Naturalmente la riduzione dei gas serra si basa anche su consumi più “consapevoli”, che devono essere sostenuti tuttavia dalla creazione di infrastrutture adatte: meno traposti su strada e più trasporti su treno, mantenendo anzi accrescendo la velocità e le interconnessioni sono una sfida che significa non solo riduzione della possibilità di inquinare del trasporto su strada, ma anche sviluppo di reti ferroviarie veloci, come la TAV, potendo i treni utilizzare energie rinnovabili più efficacemente del mezzo automobilistico.
Consumi consapevoli richiamano l’obiettivo SDGs n. 12, obiettivo che significa rendersi conto che prezzi troppo bassi spesso vanno a discapito dell’ambiente e dei soggetti all’inizio della catena produttiva.
E qui appare un altro obiettivo SDGs, il numero 8, che si propone di tutelare il lavoro (Good Jobs and Economic Growth): se la forza contrattuale delle grandi catene distributive è troppo alto, il “costo” lo pagano coloro che sono alla base della catena produttiva: i contadini che per effetto dell’inefficienza dei mercati non trovano riconosciuto un presso adeguato per il prodotto agricolo, ma anche, e questo soprattutto in alcune aree ricche di materie prime, lo sfruttamento di bambini per ricavare materie prime rare, alla base dei moderni prodotti tecnologici.

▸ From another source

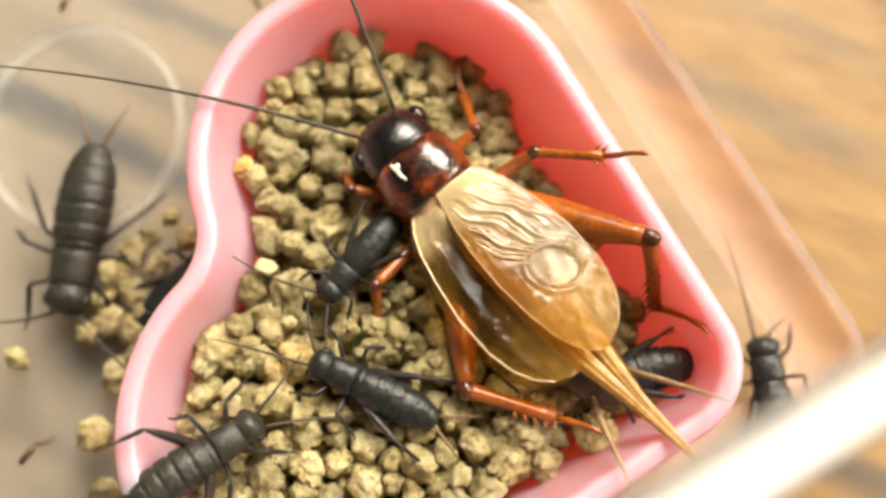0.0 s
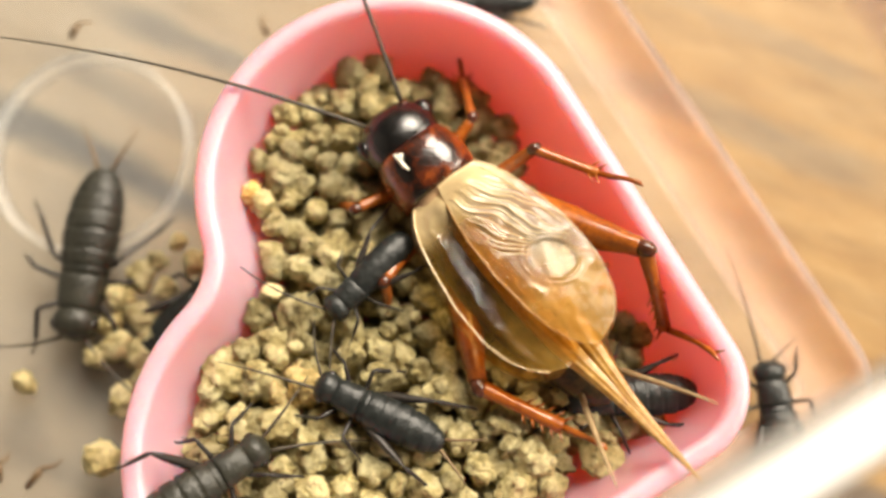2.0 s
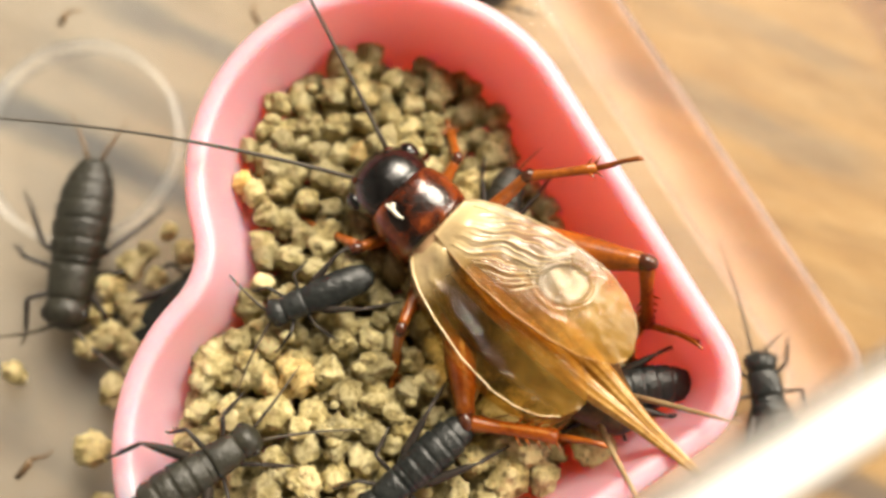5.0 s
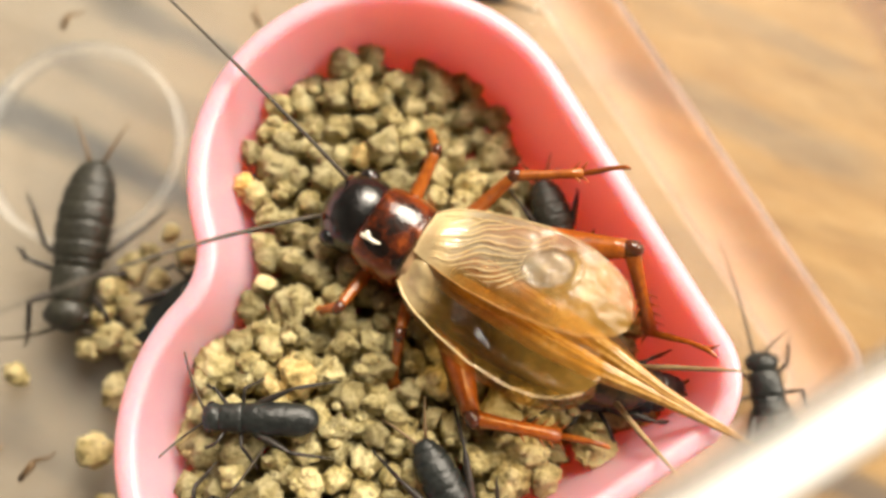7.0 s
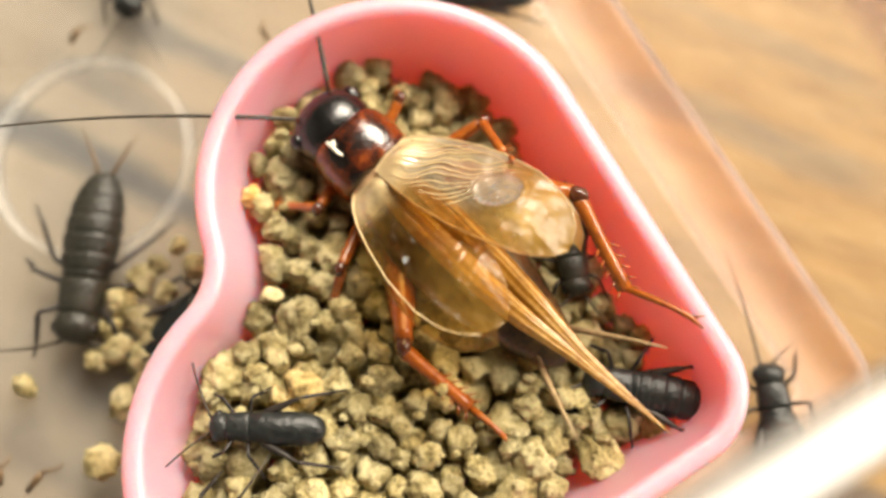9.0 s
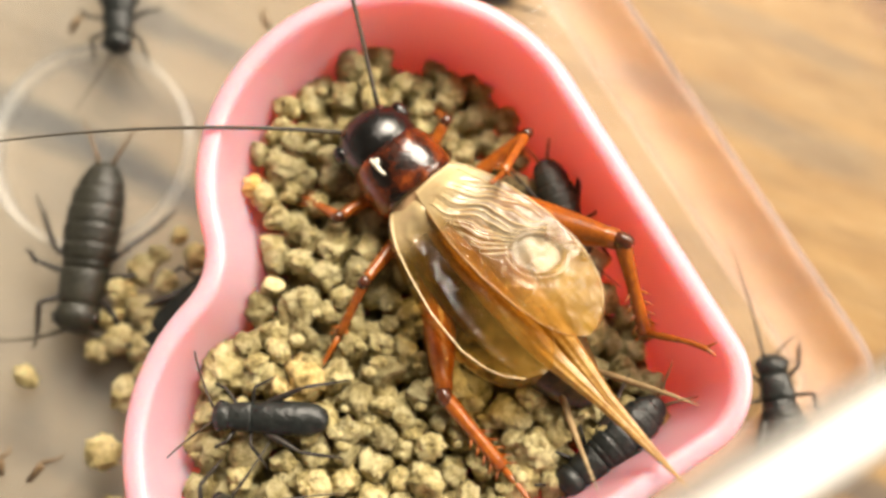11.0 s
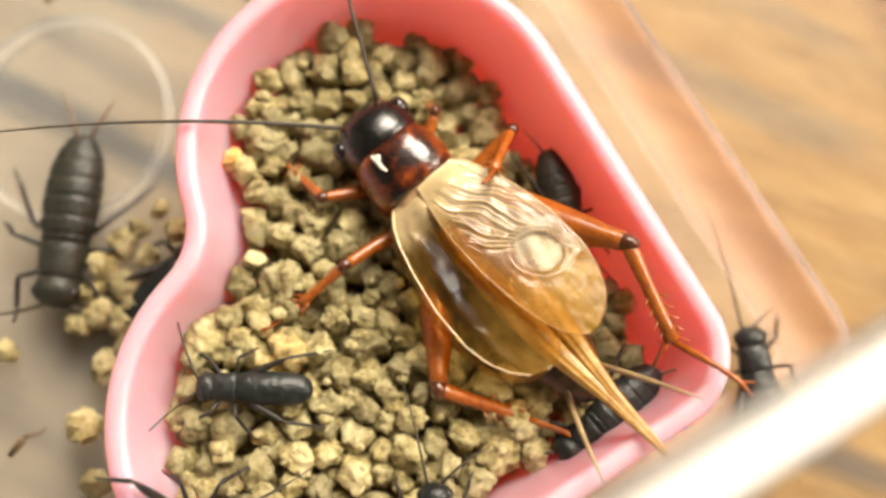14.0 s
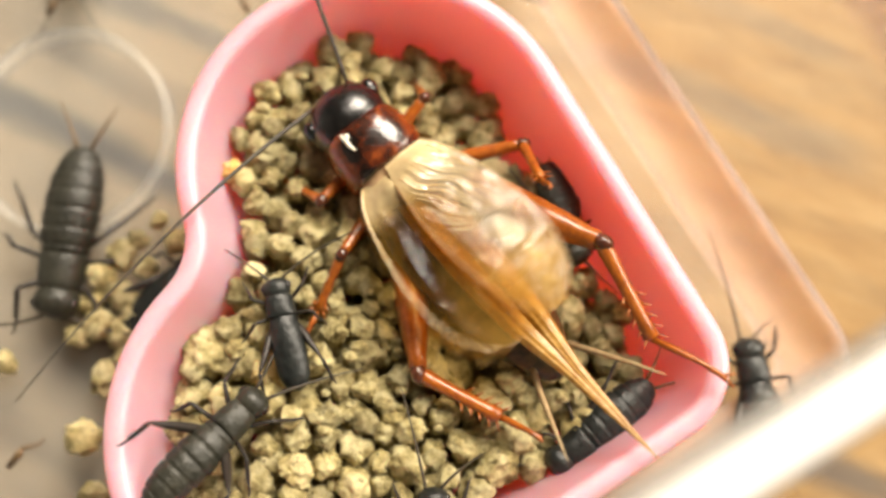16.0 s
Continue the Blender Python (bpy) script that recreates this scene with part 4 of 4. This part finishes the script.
# ---- what moves ----
def glide(rows, t):
    """A value, or several, at t along rows of (seconds, values...)."""
    ts = [r[0] for r in rows]
    return [float(np.interp(t, ts, [r[i] for r in rows])) for i in range(1, len(rows[0]))]


def motions():
    # the large cricket: seconds, place of its head, heading
    body = [(0, -4.17, 6.91, 41.3), (0.5, -4.11, 8.51, 39.1), (1, -4.46, 9.34, 38.5), (1.5, -4.42, 9.69, 38.4), (2, -4.27, 9.76, 38.2), (2.5, -3.29, 6.57, 40.5),
            (3, -2.15, 6.20, 39.9), (3.5, -3.84, 4.51, 43.5), (4, -4.42, 4.41, 44.5), (6.5, -5.01, 5.85, 44.8), (7, -7.05, 2.65, 57.1), (7.5, -7.18, 3.50, 55.6),
            (8, -10.20, 11.40, 45.9), (8.5, -10.22, 11.39, 45.2), (11, -6.27, 8.82, 39.2), (11.5, -6.09, 9.24, 38.1), (12, -6.22, 7.69, 40.8), (12.5, -6.07, 8.35, 39.9),
            (13, -5.41, 6.83, 40.6), (13.5, -5.00, 6.20, 40.6), (14, -4.75, 6.95, 39.9), (14.5, -4.69, 7.51, 39.3), (15, -5.34, 7.28, 40.1), (15.5, -5.62, 7.42, 40.0),
            (16, -7.14, 9.56, 39.7)]
    walk(cricket, [(t, mpose(x, y, GROUND, 0, 0, a)) for t, x, y, a in body])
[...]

Una azienda “responsabile” dovrebbe chiedersi da dove vengono le materi prime che usa, e se il prezzo spuntato, coerente con l’obiettivo di ridurre i costi e aumentare i margini, sia davvero sostenibile per il pianeta Terra o non crei disuguaglianze e ingiustizie.
Molti prodotti ora banalizzati dovrebbero probabilmente essere venduti a prezzi molto più alti, per remunerare adeguatamente tutti coloro che sono coinvolti nel processo produttivo, dall’inizio alla fine e tener conto anche delle esternalità negative associate al loro uso.
I prodotti agricoli sono un esempio di fallimento del mercato: per tener il prezzo basso, nel momento della raccolta, spesso concentrato in periodi brevi, vengono attuate politiche di sfruttamento delle persone, a cui non si assicura nemmeno un’abitazione decente; la domanda è perché in prossimità delle zone di raccolta dei prodotti agricoli non si sono creati dei villaggi, anche prefabbricati, dove ospitare le persone?
Perché questo sfruttamento dell’uomo sull’uomo, con la nascita di nuovi schiavi? Ma nel 1948 non si era avuta la proclamazione universale dei diritti umani?
Naturalmente si pone la questione se l’azienda alla fine della filiera produttiva, che commercializza un prodotto sottolineandone la qualità, sia consapevole, che nell’adempiere alla redazione della Dichiarazione non finanziaria (NFI), non sta rispettando quanto le norme, ma soprattutto la coscienza umana dettano in materia di tutela del lavoro.
La sfida per aziende responsabili e per i loro manager, di interiorizzazione degli SDGs dell’Agenda 2030, è molto difficile ed è solo all’inizio, ma dovrebbe essere inglobata nelle strategie per i prossimi anni per un mondo più equo e sostenibile.
Ad alcuni eccessi della libera concorrenza si dovrebbe rispondere con quello che gli economisti chiamano concorrenza monopolistica: unioni fra i produttori potrebbero favorire un maggior riconoscimento delle esternalità positive legate, per esempio, all’attività agricola, che con la cura del territorio evita gli effetti negativi, spesso tragici, legati anche al cambiamento climatico.
Nello stesso tempo la crescita di un consumatore consapevole dovrebbe essere non solo una sfida per le aziende, ma soprattutto dovrebbero essere le aziende che favoriscono un consumo consapevole ed intelligente del proprio prodotto, con la progettazione di un ciclo di vita che non crei rifiuti, ma favorisca il riuso e quindi un consumo minore di risorse naturali, purtroppo in via di esaurimento.
L’economia circolare richiede però una comunità che metta il rispetto degli altri al primo posto, e fra gli altri ci sono le generazioni future: “cura dell’ambiente, come scriveva anche Papa Francesco nella sua Enciclica “Laudato si” del 2015, rispetto e amore per il prossimo” sono la premessa per assicurare ai nostri figli e nipoti un mondo ancora vivibile.